Neurotechnologist Training Program
Q. What is Intraoperative Neuromonitoring?
Intraoperative Monitoring (IOM) is a niche medical field that ensures the safety of patients undergoing surgery where there is a risk of injury to the nervous system. Examples of such surgeries include spine, brain, vascular, ENT, and orthopedic surgery. The goal of IOM is to identify changes in the function of the nervous system during surgery and intervene with the surgical and anesthesia teams to correct these changes before they become permanent. IOM saves lives and prevents the devastating consequences of brain or spinal cord injury.
To achieve the goals of IOM, IOM technologists in the operating room set up and run electrophysiologic tests on patients and communicate findings to the surgical and anesthetic team along with a remote neurologist who is also on the IOM team. These tests include evoked potentials, EEG, EMG and other methods of stimulating and recording from the patient’s nervous system.

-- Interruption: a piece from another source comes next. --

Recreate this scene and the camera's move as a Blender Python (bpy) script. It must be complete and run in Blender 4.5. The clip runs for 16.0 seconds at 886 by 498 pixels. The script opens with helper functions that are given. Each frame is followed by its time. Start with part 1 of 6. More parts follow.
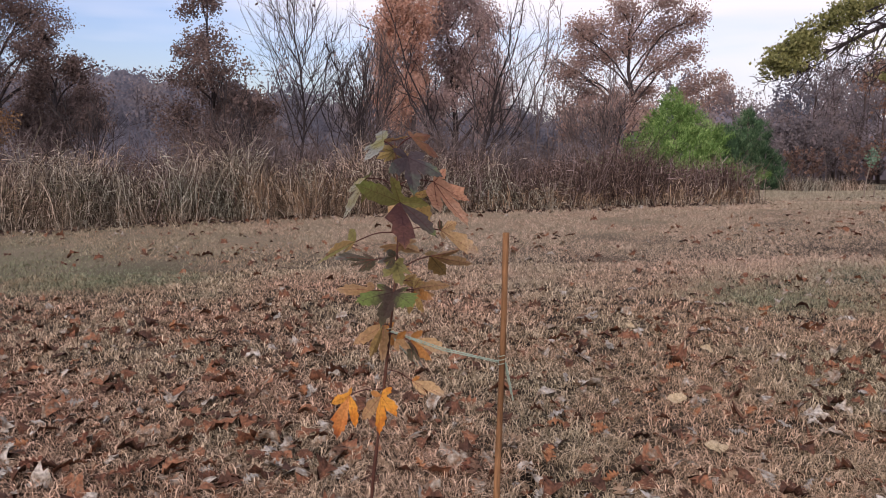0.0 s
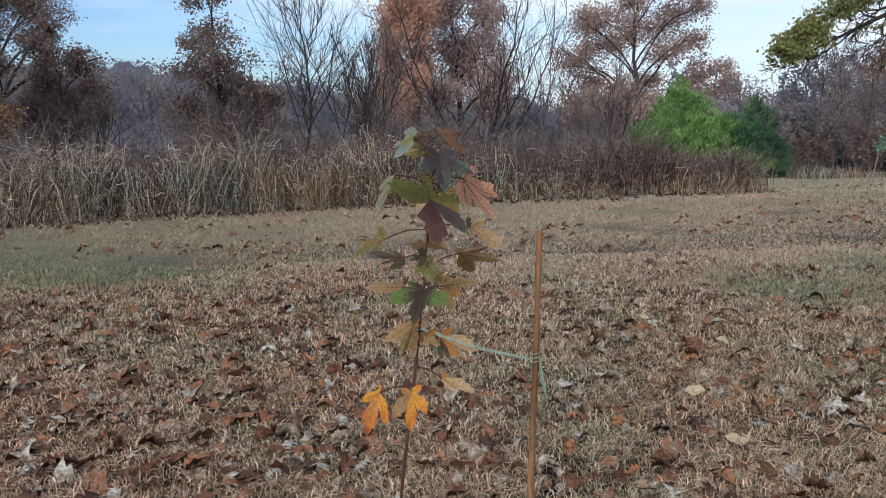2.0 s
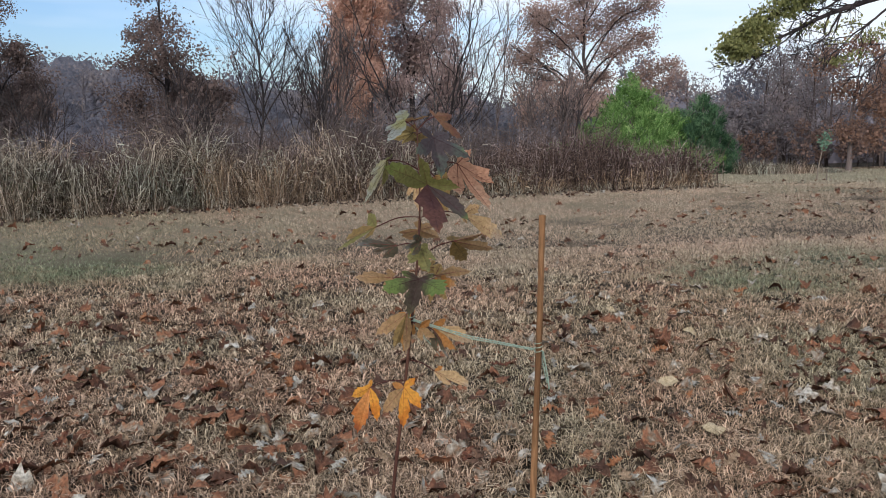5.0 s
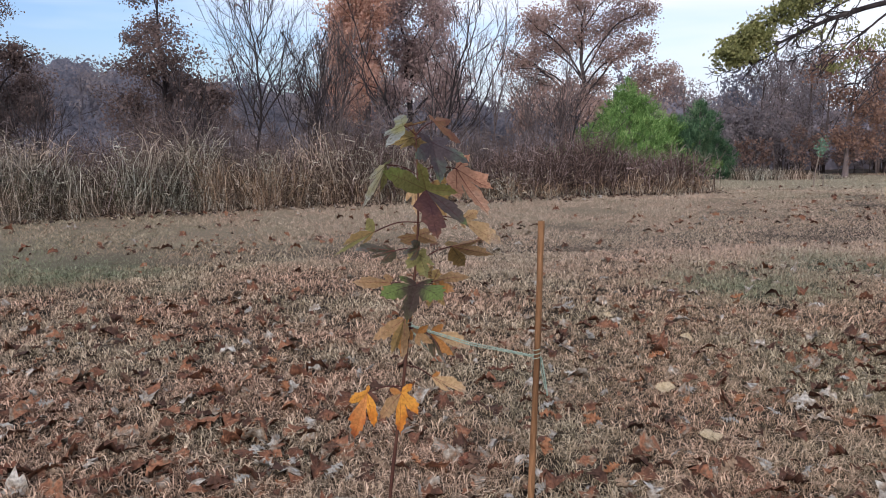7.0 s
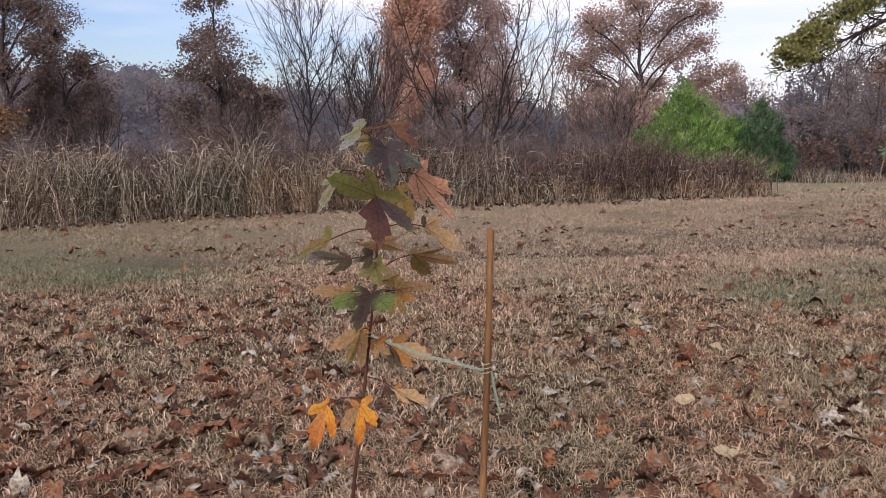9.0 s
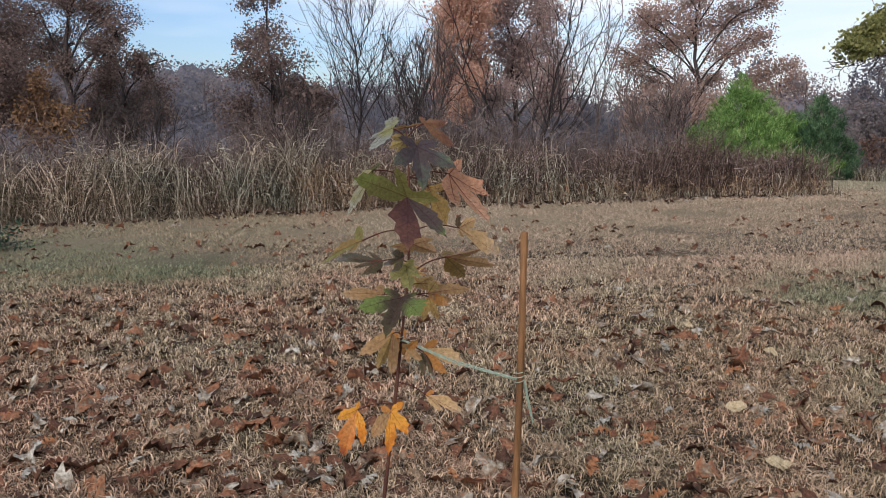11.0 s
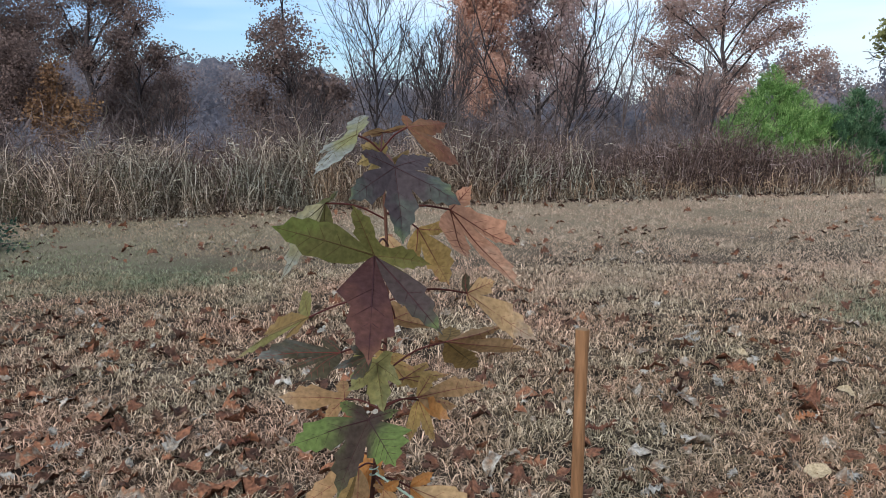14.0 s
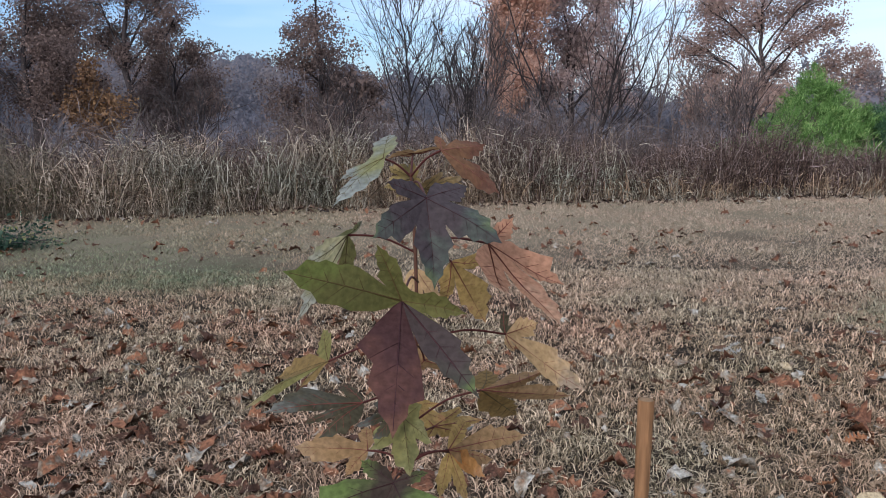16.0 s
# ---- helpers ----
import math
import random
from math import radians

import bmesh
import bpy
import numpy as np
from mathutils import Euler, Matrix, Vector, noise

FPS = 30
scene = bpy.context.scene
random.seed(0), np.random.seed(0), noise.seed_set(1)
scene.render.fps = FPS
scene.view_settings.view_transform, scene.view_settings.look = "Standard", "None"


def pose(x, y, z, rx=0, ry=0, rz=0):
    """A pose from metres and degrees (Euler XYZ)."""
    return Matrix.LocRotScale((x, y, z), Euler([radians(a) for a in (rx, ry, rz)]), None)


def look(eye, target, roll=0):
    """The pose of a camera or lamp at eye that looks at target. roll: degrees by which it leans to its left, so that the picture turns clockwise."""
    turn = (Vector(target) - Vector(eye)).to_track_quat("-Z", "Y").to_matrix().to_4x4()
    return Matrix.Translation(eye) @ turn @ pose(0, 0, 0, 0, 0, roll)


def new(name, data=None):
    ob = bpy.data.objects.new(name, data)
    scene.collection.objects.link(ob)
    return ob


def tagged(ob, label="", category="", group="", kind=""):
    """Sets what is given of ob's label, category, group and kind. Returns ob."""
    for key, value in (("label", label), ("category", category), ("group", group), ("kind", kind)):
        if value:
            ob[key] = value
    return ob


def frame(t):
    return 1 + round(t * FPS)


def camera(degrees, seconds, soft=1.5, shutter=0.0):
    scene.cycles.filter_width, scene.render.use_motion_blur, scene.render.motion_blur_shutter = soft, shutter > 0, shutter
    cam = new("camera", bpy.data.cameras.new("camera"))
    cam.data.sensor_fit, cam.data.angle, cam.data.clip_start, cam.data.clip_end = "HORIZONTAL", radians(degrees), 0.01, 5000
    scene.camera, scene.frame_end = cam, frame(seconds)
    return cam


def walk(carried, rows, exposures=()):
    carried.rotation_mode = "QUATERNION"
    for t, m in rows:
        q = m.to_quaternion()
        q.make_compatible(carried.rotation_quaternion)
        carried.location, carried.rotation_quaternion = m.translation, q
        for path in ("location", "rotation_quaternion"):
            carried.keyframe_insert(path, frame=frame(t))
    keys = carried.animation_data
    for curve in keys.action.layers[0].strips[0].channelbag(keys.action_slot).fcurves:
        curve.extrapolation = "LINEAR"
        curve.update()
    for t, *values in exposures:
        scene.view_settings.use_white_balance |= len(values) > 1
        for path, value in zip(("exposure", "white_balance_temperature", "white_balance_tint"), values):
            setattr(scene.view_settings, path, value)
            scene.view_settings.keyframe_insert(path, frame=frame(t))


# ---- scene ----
cam = camera(58.3, 16.0, 0.6)
PATH = [
    (0, (-0.003, -0.008, 1.495), (0.186, 1.966, 1.233), -0.6),
    (0.5, (-0.008, 0.027, 1.49), (0.174, 2.0, 1.22), -0.6),
    (1, (-0.008, 0.043, 1.5), (0.168, 2.015, 1.221), -0.7),
    (1.5, (-0.038, 0.024, 1.509), (0.14, 1.995, 1.226), -0.9),
    (2, (-0.071, 0.009, 1.515), (0.106, 1.98, 1.228), -1.0),
    (2.5, (-0.111, 0.018, 1.502), (0.074, 1.989, 1.219), -1.0),
    (3, (-0.146, 0.043, 1.498), (0.069, 2.011, 1.216), -1.1),
    (3.5, (-0.17, 0.07, 1.5), (0.081, 2.033, 1.211), -1.3),
    (4, (-0.171, 0.098, 1.484), (0.106, 2.056, 1.188), -1.2),
    (6.5, (-0.182, 0.105, 1.478), (0.124, 2.06, 1.184), -0.8),
    (7, (-0.178, 0.11, 1.482), (0.128, 2.066, 1.196), -0.6),
    (7.5, (-0.181, 0.095, 1.489), (0.122, 2.052, 1.209), -0.5),
    (8, (-0.14, 0.088, 1.494), (0.165, 2.044, 1.212), -0.5),
    (8.5, (-0.019, 0.122, 1.492), (0.235, 2.086, 1.215), -0.6),
    (9, (0.084, 0.153, 1.482), (0.246, 2.128, 1.205), -0.9),
    (9.5, (0.135, 0.17, 1.479), (0.243, 2.147, 1.196), -1.1),
    (11.8, (0.12, 0.339, 1.487), (0.146, 2.319, 1.205), -0.9),
    (12, (0.102, 0.402, 1.476), (0.133, 2.382, 1.193), -0.9),
    (12.5, (0.058, 0.627, 1.494), (0.117, 2.607, 1.213), -1.0),
    (13, (0.114, 0.778, 1.484), (0.188, 2.756, 1.195), -1.2),
    (13.5, (0.177, 0.925, 1.491), (0.205, 2.902, 1.19), -1.2),
    (14, (0.182, 0.997, 1.511), (0.164, 2.975, 1.213), -1.0),
    (14.5, (0.186, 1.028, 1.512), (0.132, 3.004, 1.202), -0.7),
    (15, (0.176, 1.043, 1.518), (0.103, 3.017, 1.204), -0.5),
    (15.5, (0.168, 1.062, 1.53), (0.074, 3.036, 1.221), -0.4),
    (16, (0.173, 1.141, 1.545), (0.078, 3.115, 1.241), -0.7),
]
EXPOSURES = [(0.0, 0.17, 7050, 25), (0.6, 0.17, 7100, 22), (1.0, 0.17, 6650, 11), (2.0, 0.17, 6200, 5), (3.0, 0.17, 6450, 12), (4.0, 0.17, 6550, 9), (6.5, 0.21, 6150, 7), (6.8, 0.22, 6300, 13), (7.4, 0.23, 6450, 16), (8.0, 0.23, 6950, 18), (9.1, 0.23, 7100, 20), (9.4, 0.21, 6750, 5), (11.8, 0.23, 6700, 12), (12.5, 0.33, 6170, 11), (13.5, 0.31, 6170, 5), (14.5, 0.32, 6120, 8), (16.0, 0.28, 6070, 9)]
walk(cam, [(t, look(eye, target, roll)) for t, eye, target, roll in PATH], EXPOSURES)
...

Q. Do You Want to Train to Become a Neurotechnologist?
The neurotechnologist (NT) plays a vital role in the operating room and works as a team with the surgeon and anesthesiologist. The NT has a high level of patient interaction from conducting a patient interview and consent to placing electrodes and setting the patient up for electrical testing during surgery. In the operating room, the NT establishes baseline functional data for the patient and watches for any deviation from that patient’s baseline function. If neurological function begins to decline, the neurotechnologist consults with a neurologist, who is part of the IOM team, and communicates the changes to the surgical team. The entire care team works to correct the cause of the changes in a timely manner thus preventing a permanent neurological deficit or even death.
If you thrive in a fast-paced challenging environment and have wanted to play an import role in the healthcare field you may want to consider a career in IOM. NMA offers salaried training positions, Fellow Neurotechnologist, in the field where you can become one of the best neurotechnologists in the field of IOM.
Q. What Does it Take to Become a Neurotechnologist?
To qualify for NMA’s training program you should hold a Bachelor’s, Master’s, or Doctoral degree from an accredited university, preferably in a biological or health sciences field. You should be confident, outgoing, intelligent, and hard working. Most importantly you should be dedicated to making a difference in the lives of others.
If selected to join the NMA training program you will undergo a one year training period that includes intensive didactic and practical training. The culmination of the training program is certification in intraoperative neurophysiologic monitoring, designated by the CNIM credential. View current openings for Fellow Neurotechnologists here.
Q. What Should You Expect During Training?
If you are chosen for our ABRET recognized IOM training program, you will begin the first phase of your training in what we like to call Boot Camp. Your first two weeks will be spent in our training facility in Salt Lake City, UT where you will learn about the various disciplines making up IOM including: anatomy, neurophysiology, surgery, pathology, anesthesia, and electronics and instrumentation. This foundation will be applied to your study of evoked potentials and other neurodiagnostic modalities that you will routinely use in the operating room. Following the two-week didactic training you will relocate to your training site for the next twelve weeks where you will be paired up with a clinical mentor. Your fellow neurotechnologist training site and mentor are chosen based on what our education team feels will be the best fit for you. This may or may not be your permanent home location.
During this twelve-week period you will work one on one with your clinical mentor in the operating room while continuing your didactic training through synchronous and asynchronous online education. Completion of the fourteen-week didactic and OR boot camp will be based on a rigorous competency assessment. Successful completion of the first phase of training leads to your independent monitoring of basic and intermediate spine surgery. At this point you will relocate to your permanent location if you are not already there.
The second phase of training will continue with the development of your clinical skills based on the needs of your local market. Additional online education will be centered around advanced concepts and modalities in IOM preparing you to enter into the third phase of training, CNIM preparation.
At approximately the nine month mark you will have enough cases to begin preparing to sit for the CNIM exam. You will then enroll in NMA’s CNIM training course which consists of a six week online guided study followed by an in person weekend CNIM review class in a remote location. Once you have passed your CNIM exam you will be promoted from a training fellow to a neurotechnologist and be on your way to a bright and rewarding career with NMA in the field of intraoperative monitoring.